- Born: March 25, 1968 (age 58) Bay Shore, New York, United States
- Occupations: Orthopaedic surgeon, team physician
- Employers: New York Yankees; Columbia University College of Physicians and Surgeons;
- Spouse: Beth Shubin Stein
- Website: elbowsportssurgeon.com, www.chrisahmadmd.com

= Christopher S. Ahmad =

American orthopedic surgeon

Christopher S. Ahmad (born March 25, 1968) is the head team physician for the New York Yankees and a member of the Major League Baseball Team Physicians Association. He is a professor of clinical orthopaedic surgery at the Columbia University College of Physicians and Surgeons and an attending orthopaedic surgeon at the New York-Presbyterian/Columbia University Medical Center. In 2013, New York Yankee Alex Rodriguez filed a medical malpractice lawsuit against Ahmad, which he subsequently dropped.

Ahmad serves as the chief of adolescent and pediatric sports medicine and as the director of biomechanics research at the Center for Orthopaedic Research at Columbia University. He has authored more than 100 articles and book chapters related to knee, shoulder, elbow, and sports medicine and has given more than 100 lectures nationally and internationally. He is the author of the textbooks Pediatric and Adolescent Sports Injuries and Minimally Invasive Shoulder and Elbow Surgery, and the general interest book: "Skill: 40 Principles that Surgeons, Athletes, and Other Elite Performers Use to Achieve Mastery."

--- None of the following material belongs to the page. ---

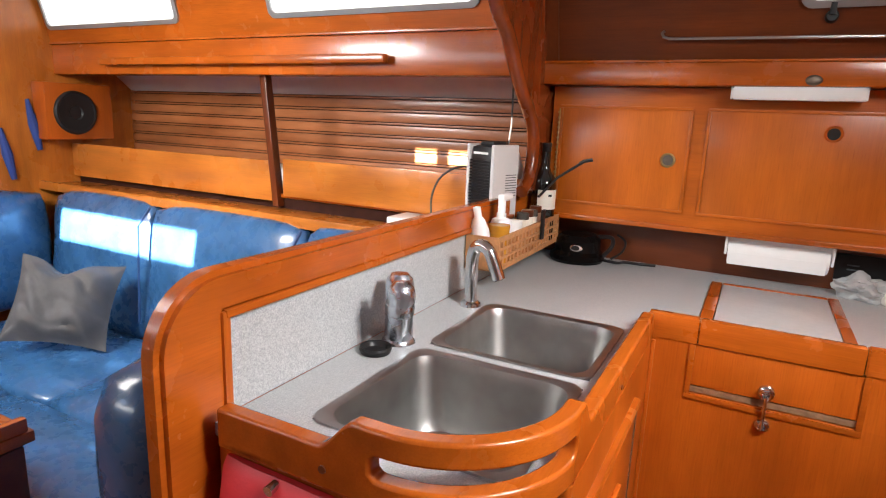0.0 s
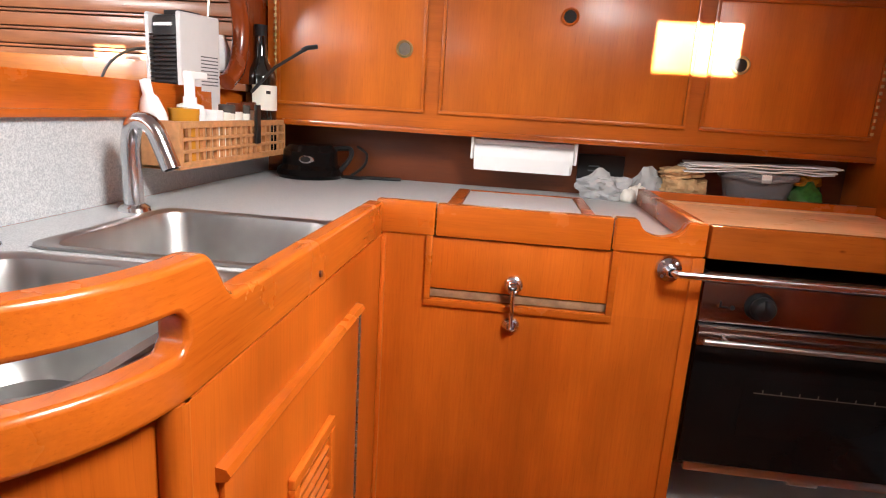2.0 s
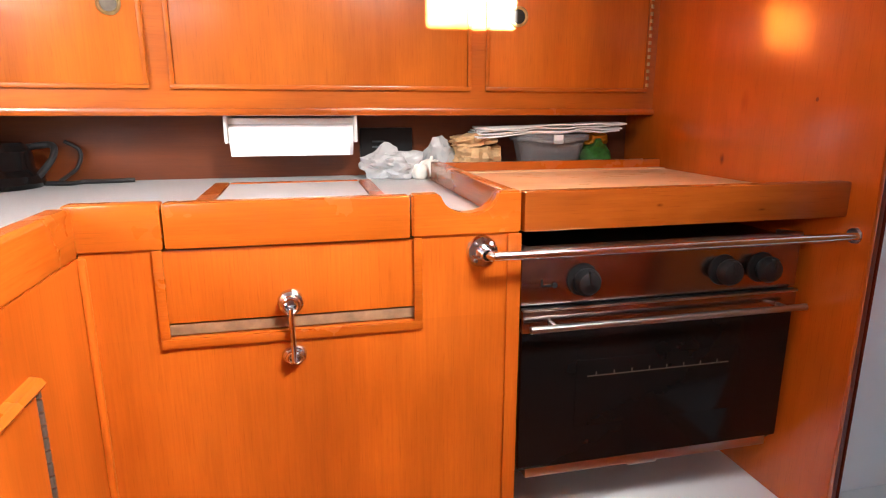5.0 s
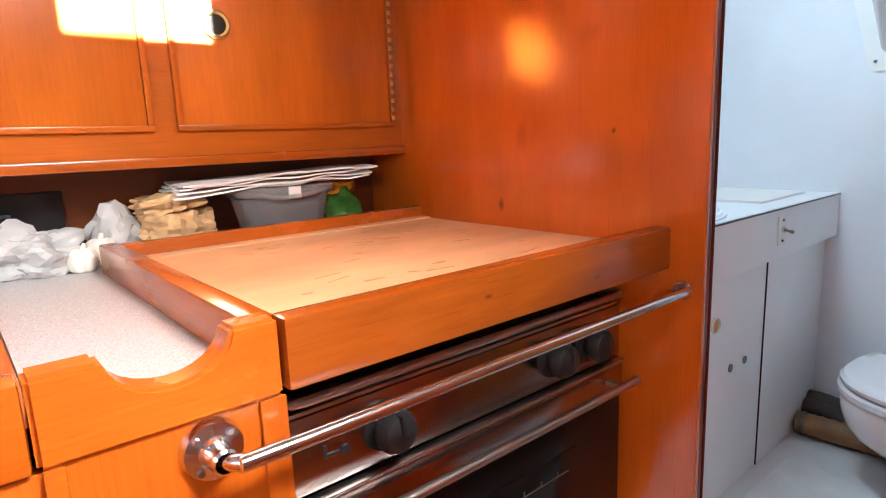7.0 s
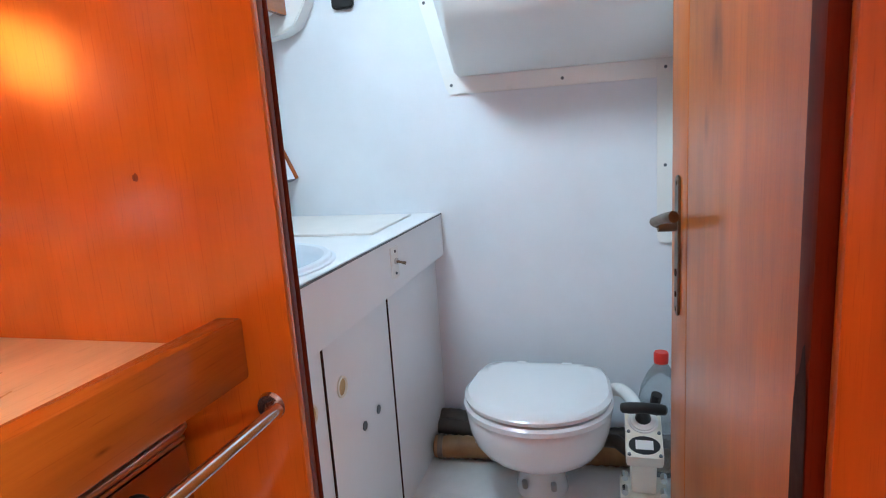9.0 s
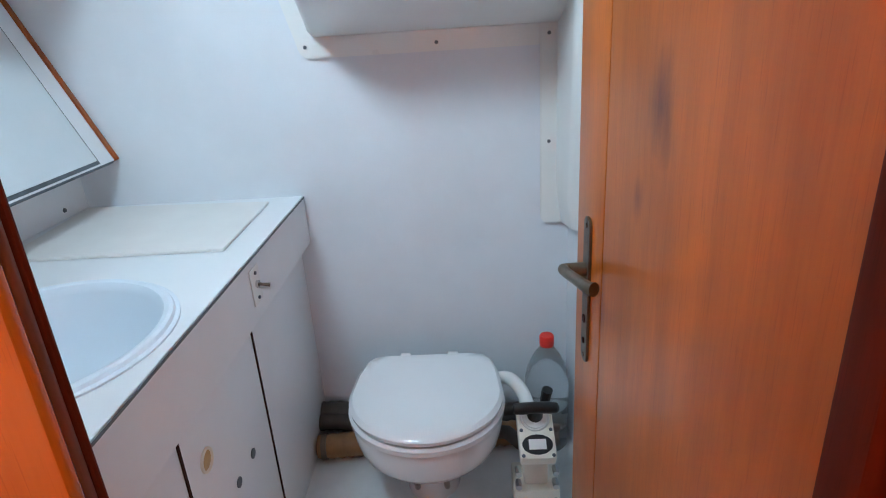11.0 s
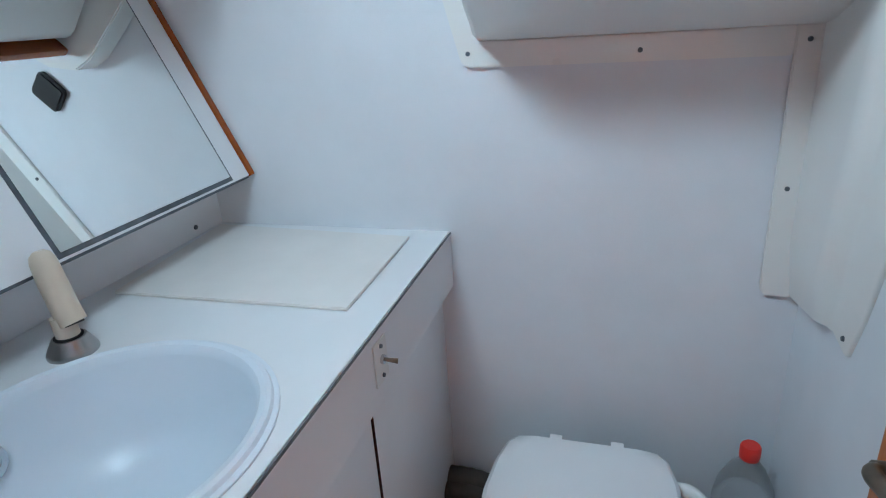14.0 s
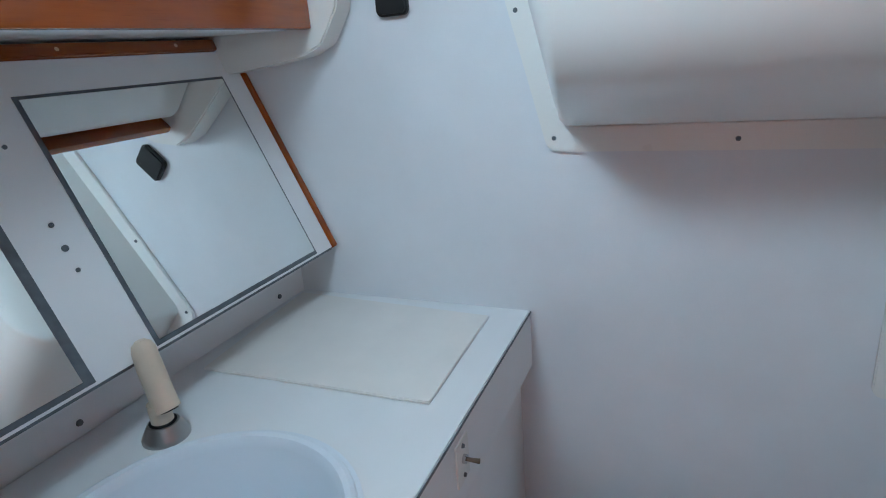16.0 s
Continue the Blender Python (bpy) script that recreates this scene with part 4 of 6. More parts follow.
# ---- toilet compartment ----
HC = 0.893
vanity = thing("vanity_cabinet", "white laminate vanity cabinet with finger holes", "cabinet")
VY = 1.517
part("fascia", box(0.99, WALL_X, VY, VY + 0.016, 0.775, HC - 0.003), WHITE, vanity)
for x0, x1 in ((0.99, 1.378), (1.384, 1.693), (1.699, WALL_X)):
    d = part("door", box(x0, x1, VY + 0.026, VY + 0.042, 0.236, 0.775, 0.001), WHITE, vanity)
    if 1.3 < x0 < 1.5:
        holes = [(1.443, 0.664, 0.020)]
        plugs = [(1.598, 0.545), (1.525, 0.545)]
    elif x0 < 1.1:
        holes, plugs = [(1.325, 0.664, 0.020)], []
    else:
        holes, plugs = [], []
    for hx, hz, r in holes:
        part("finger_ring", lathe([(r * 0.78, 0.0), (r, 0.0), (r, 0.003), (r * 0.85, 0.004), (r * 0.78, 0.0)], (hx, VY + 0.026, hz), 24, m=pose(0, 0, 0, 90, 0, 0)), CREAM, d)
        part("hole", cyl((hx, VY + 0.0255, hz), (hx, VY + 0.027, hz), r * 0.79, 20), PLY, d)
    for hx, hz in plugs:
        part("plug", cyl((hx, VY + 0.024, hz), (hx, VY + 0.027, hz), 0.0095, 16), SEALANT, d)
# dark strips proud of the doors, painted as the shade of the gaps
for gx in (1.381, 1.696):
    part("seam", box(gx - 0.003, gx + 0.003, VY + 0.0245, VY + 0.0275, 0.238, 0.775), BLOT_AND_SHADE, vanity, "raised dark strip painted as the shaded gap between doors")
part("gap", box(0.99, WALL_X, VY + 0.044, VY + 0.05, 0.236, 0.775), GAP_SHADE, vanity)
# top with an oval cut-out for the basin
BX, BY, RX, RY = 1.410, 1.731, 0.184, 0.174
bm = bmesh.new()
N = 48
outer, inner = [], []
for i in range(N):
    a = 2 * math.pi * i / N
    c, s = math.cos(a), math.sin(a)
    k = 1 / max(abs(c), abs(s))
    outer.append((BX + (0.216 * c * k), BY + ((BY - 1.519) * s * k if s < 0 else (2.042 - BY) * s * k)))
    inner.append((BX + RX * c, BY + RY * s))
ring_o = [bm.verts.new((p[0], p[1], HC)) for p in outer]
ring_i = [bm.verts.new((p[0], p[1], HC)) for p in inner]
for i in range(N):
    j = (i + 1) % N
    bm.faces.new((ring_o[i], ring_o[j], ring_i[j], ring_i[i]))
box(BX + 0.216, WALL_X, 1.519, 2.052, HC - 0.016, HC, bm=bm)
box(0.99, BX - 0.216, 1.519, 2.052, HC - 0.016, HC, bm=bm)
part("top", bm, WHITE, vanity, smooth=None)
part("front_edge", box(0.99, WALL_X, VY - 0.0015, VY, HC - 0.0045, HC - 0.001), SEALANT, vanity, "dark seam along the laminate edge")
basin = thing("wash_basin", "round pale blue-white plastic wash basin", "basin", at=(BX, BY, HC))
BASIN = paint("pale_blue_acrylic", (0.74, 0.81, 0.88), 0.33, 0.02, 5, coat=0.08)
part("rim", lathe([(1.12, 0.0005), (1.12, 0.003), (1.10, 0.0045), (1.085, 0.0045), (1.07, 0.009), (1.04, 0.011), (1.0, 0.009), (0.975, 0.003), (0.965, -0.004)], (BX, BY, HC), 56, m=Matrix.Diagonal((RX, RY, 1, 1))), BASIN, basin)
part("bowl", lathe([(0.965, -0.004), (0.93, -0.035), (0.84, -0.08), (0.66, -0.118), (0.40, -0.136), (0.13, -0.14)], (BX, BY, HC), 56, m=Matrix.Diagonal((RX, RY, 1, 1))), BASIN, basin)
part("drain", lathe([(0.0, 0.0), (0.010, 0.0), (0.012, 0.003), (0.024, 0.004), (0.027, 0.001)], (BX, BY, HC - 0.141), 28), CHROME, basin)
part("overflow", lathe([(0.0, 0.001), (0.011, 0.001), (0.014, 0.005), (0.022, 0.004), (0.024, 0.0)], (1.392, 1.884, HC - 0.045), 24, m=pose(0, 0, 0, 68, 0, 0)), CHROME, basin)
part("overflow_hole", lathe([(0.0, 0.002), (0.0115, 0.002)], (1.392, 1.884, HC - 0.045), 20, m=pose(0, 0, 0, 68, 0, 0)), GAP_SHADE, basin)
part("drain_hole", cyl((BX, BY, HC - 0.1395), (BX, BY, HC - 0.137), 0.013, 20), GAP_SHADE, basin)
tap = thing("pump_tap", "yellowed cream plastic tap on a chrome base", "tap", at=(1.575, 1.915, HC))
TX, TY = 1.560, 1.915
TAP_CREAM = paint("yellowed_plastic", (0.68, 0.56, 0.44), 0.3, 0.08, 14)
part("base", lathe([(0.033, 0.0), (0.033, 0.004), (0.031, 0.008), (0.022, 0.024), (0.0, 0.026)], (TX, TY, HC), 28), STEEL, tap)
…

Ahmad has served on MLB research committees to address the high incidence of Tommy John Surgeries in professional baseball. He is the head team physician for the New York City Football Club, for local high schools and serves as consultant to local metropolitan gymnastics and swim teams. He also is the official medical provider to the Football Club Westchester Soccer Academy.

==Biography==
Ahmad grew up in Long Island with a passion for playing soccer, and played in the New York Empire State Games, the Eastern Region Olympic Development Team, and four years of varsity soccer at the nationally-ranked Columbia University, graduating in 1990.
He completed his orthopaedic surgery residency training at New York Orthopaedic Hospital of New York-Presbyterian/Columbia University Medical Center in 2000. In 2001, Ahmad completed a fellowship in sports medicine, which included physician team coverage for many professional teams including the LA Dodgers and LA Galaxy.
He has authored more than 100 articles and book chapters related to knee, shoulder, elbow, and sports medicine, and has given more than 100 lectures nationally and internationally. He is the vice chairman of orthopaedic research at Columbia University Department of Orthopaedic Surgery and has ongoing research in the areas of ACL injury prevention and screening, biomechanics of the elbow, and surgical techniques for rotator cuff repair and shoulder instability.

===Tommy John surgery===
Ahmad has performed many Tommy John surgeries. This is an elbow surgery most commonly performed on collegiate and professional athletes, especially baseball players. It is known in the medical community as ulnar collateral ligament (UCL) reconstruction, a surgical graft procedure in which the ulnar collateral ligament in the medial elbow is replaced with a tendon from elsewhere in the body. Tommy John surgeries are being performed with greater frequency, leading to questions of whether sports elbow injuries are becoming more common or if players with elbow injuries are undergoing the surgery when it’s not necessary. In 2012 Ahmad published a paper regarding the public’s perception of the surgery. In it, he stated that 33% of coaches, 37% of parents, 51% of high school athletes, and 26% of collegiate athletes believed that Tommy John surgery should be performed on players without elbow injury to enhance performance.

===New York Yankees===
Ahmad began assisting the New York Yankees in 2008 and became the head team physician in 2009.

===Lawsuit===
On October 4, 2013, Alex Rodriguez filed a lawsuit against Ahmad for malpractice. The lawsuit said Rodriguez had kept playing and worsened a left hip injury in October 2012 because Ahmad didn’t tell him that an MRI had shown a joint tear. Rodriguez ultimately had surgery for the injury in January 2013, and his recuperation kept him from rejoining the Yankees until August of that year. On June 21, 2014, Rodriguez dropped the suit.

===Crutches 4 Kids===
Ahmad sits on the board of the charity Crutches 4 Kids with his wife Dr. Beth Shubin Stein and his brother-in-law Ken Shubin Stein.

===Baseball Health Network===
Ahmad is on the staff of the Baseball Health Network, an organization that helps young athletes learn the correct mechanics of pitching for elbow injury prevention.